Meeting the Needs: Rethinking Education and Gender Inclusion in Construction

The construction industry across Europe and the Western Balkans is facing a double challenge: a growing demand for workers on one side, and deep-rooted gender imbalances on the other. To address these issues, the Women Empowered in Construction (WEC) project has published its Needs Assessment Report – a roadmap that highlights what must change if the sector is to become both resilient and inclusive.

 

 

Why a Needs Assessment?

 

This report goes beyond identifying shortages. It asks: What exactly is missing in current systems? What do women need to succeed in construction? And what changes must educators, employers, and policymakers make to remove barriers?

 

The findings point to five priority areas for reform:

  1. Curriculum Relevance and Responsiveness

Construction training programmes are often out of sync with the realities of today’s sector. While technical foundations exist, they fail to reflect the skills needed for the green and digital transition.

What’s missing:

  • Green construction methods and energy-efficient retrofitting.
  • Digital site management tools (BIM, drones, 3D modelling).
  • Safety and compliance modules adapted to mixed-gender teams.

Recommendation: Develop modular, job-focused training units that prepare learners directly for the most in-demand roles.

 

  1. Gender-Sensitive Design and Delivery

Most training programmes still reproduce old stereotypes. Female role models, gender-aware teaching methods, and inclusive materials are rare, leaving women without visibility or support.

What’s missing:

  • Inclusive language in training.
  • Properly sized PPE and safe workplace facilities.
  • Case studies showing women in technical roles.

 

Recommendation: Embed gender inclusion at every stage, from course design to assessment.

 

  1. Stronger Education–Employment Bridges

Even where women are entering construction education, few make it into jobs. The pipeline “leaks” because schools and employers aren’t connected enough.

What’s missing:

  • Mentorship and job-shadowing opportunities.
  • Partnerships with inclusive employers.
  • Career guidance for non-traditional pathways.

Recommendation: Integrate real world work experience and direct employer engagement into every training module.

 

  1. Supporting Trainers and VET Providers

Inclusion doesn’t happen automatically. Teachers and institutions need both tools and incentives to deliver change.

What’s missing:

  • Training for educators in gender-sensitive pedagogy.
  • Resources for schools to implement inclusion strategies.
  • Recognition and reward for inclusive performance.
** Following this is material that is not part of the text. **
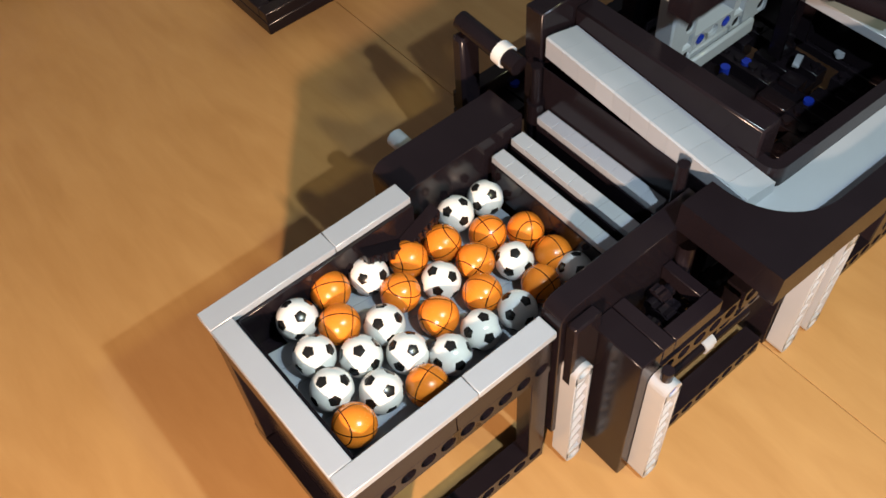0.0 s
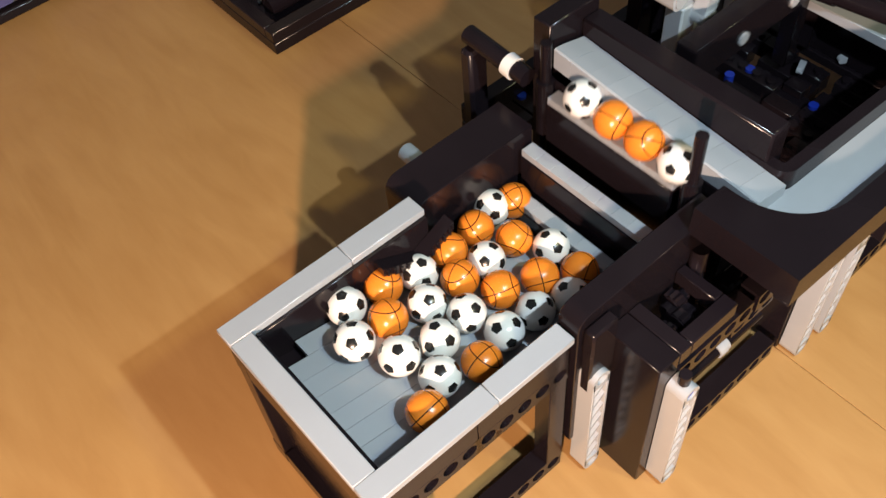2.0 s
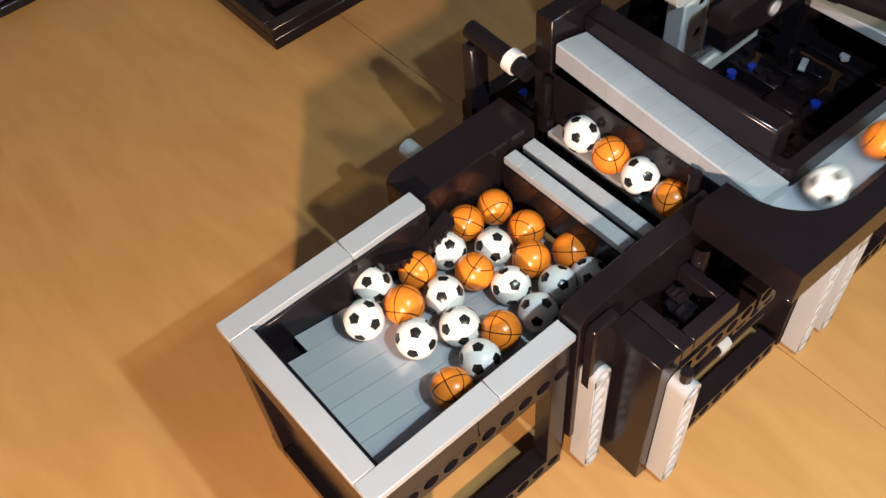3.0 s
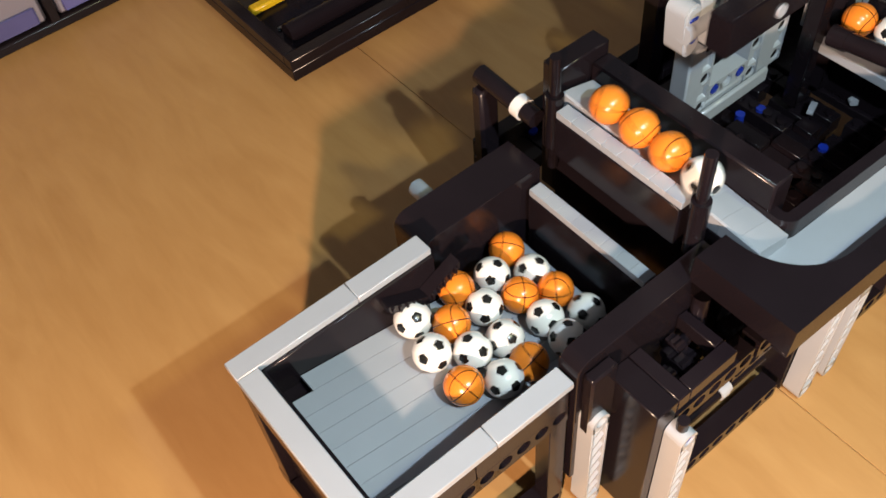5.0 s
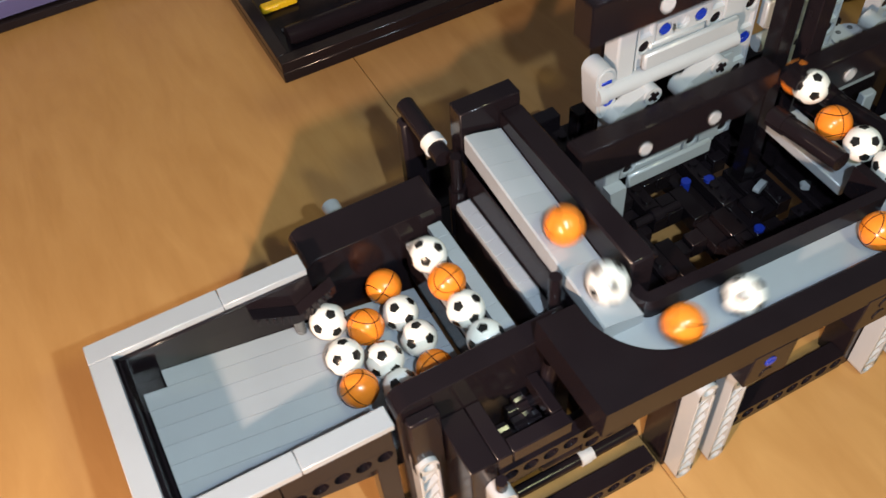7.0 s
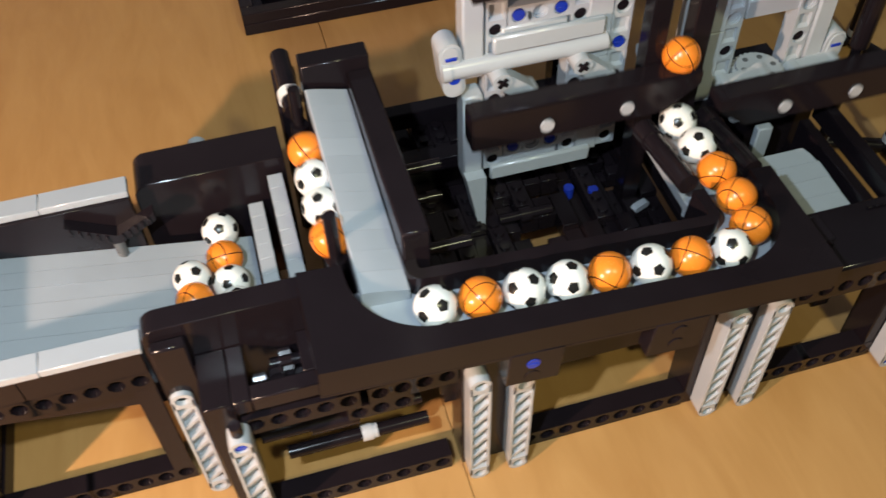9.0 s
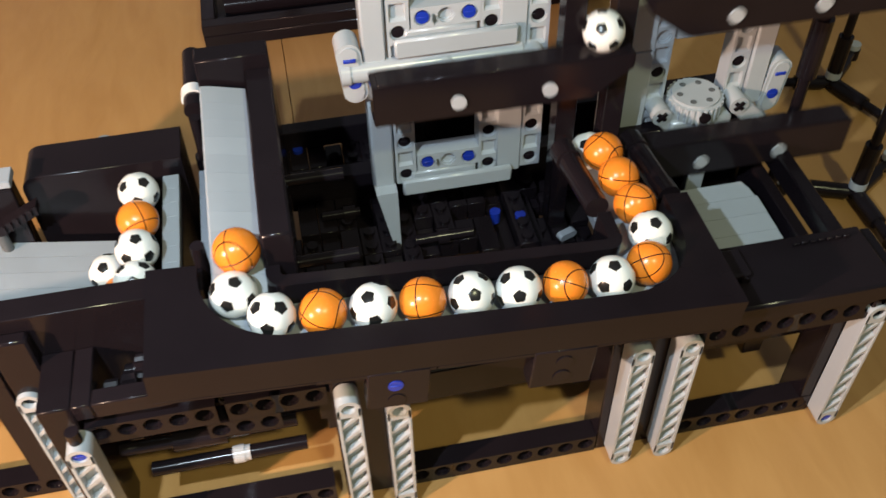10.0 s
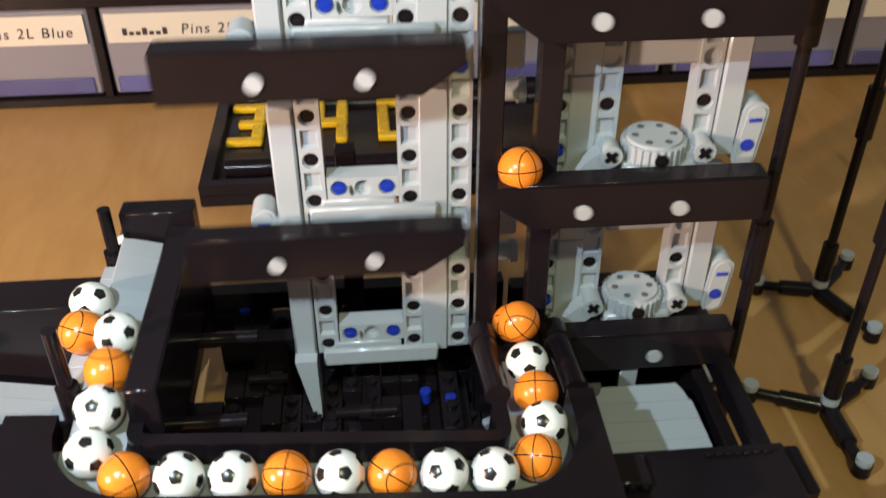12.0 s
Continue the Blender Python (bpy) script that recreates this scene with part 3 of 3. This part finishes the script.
for k in range(7):
    box(bm, 346 + 3.1 * k, 348.2 + 3.1 * k, -9.5, -8.4, 84, 85.4, bevel=0.2)
part("ribbed_strip", bm, BLACK, base, "ribbed dark strip")
part("top_recess", boxes((312, 326, -20, -8, 84, 87), bevel=0.8), BLACK, base)
for x in (315, 319, 323):
    bm = bmesh.new()
    tube(bm, (x, -21.5, 85), (x, -19, 85), 1.5, 10)
    part("stud", bm, BLACK, base)


# ---------- elevator tower ----------
def strip(bm, x, z0, n, y0=76.0):
    """A stack of hole cells, as on a bored bar seen from its pierced side."""
    for i in range(n):
        z = z0 + 8.125 * i + 4
        if i % 2 == 0:
            hole_cell(bm, x, z, 4, 4.06, 4.06, y0, y0 + 7.8)
            continue
        # scooped pocket between two holes
        lens = [(-4, -4.06), (4, -4.06), (4, 4.06), (-4, 4.06)]
        rim = [(-2.9, -3.5), (2.9, -3.5), (2.9, 3.5), (-2.9, 3.5)]
        loops = [[bm.verts.new((x + a, y, z + b)) for a, b in ring] for ring, y in ((lens, y0 + 7.8), (lens, y0), (rim, y0), ([(a * 0.8, b * 0.62) for a, b in rim], y0 + 2.4))]
        for a, b in zip(loops, loops[1:]):
            for k in range(4):
                bm.faces.new((a[k], a[(k + 1) % 4], b[(k + 1) % 4], b[k]))
        bm.faces.new(loops[-1])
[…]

Recommendation: Launch a capacity-building programme for VET providers, giving educators the confidence and skills to transform classrooms.

 

  1. Policy and Advocacy Alignment

Educational change must be reinforced by policies that reward inclusive practices. Otherwise, progress will remain uneven between EU and Western Balkan countries.

What’s missing:

  • Gender-specific strategies in construction policy.
  • Integration of equality goals into accreditation and funding.
  • Incentives for inclusive hiring in public procurement.

Recommendation: Develop a policy annex to the curriculum, offering regulators and governments a toolkit to embed equality in labour and education systems.

 

 

Looking Ahead

 

Labour shortages and gender gaps cannot be solved in isolation. Both are symptoms of outdated systems that must be modernised. For WEC project, this means that the upcoming vocational curriculum (D3.2) will not simply deliver skills it will act as a transformative tool, reshaping how women are trained, supported, and integrated into construction. By embedding inclusion, digitalisation, and green skills from the start, the curriculum will do more than prepare workers. It will help reshape the sector itself into one that is sustainable, equitable, and future-ready.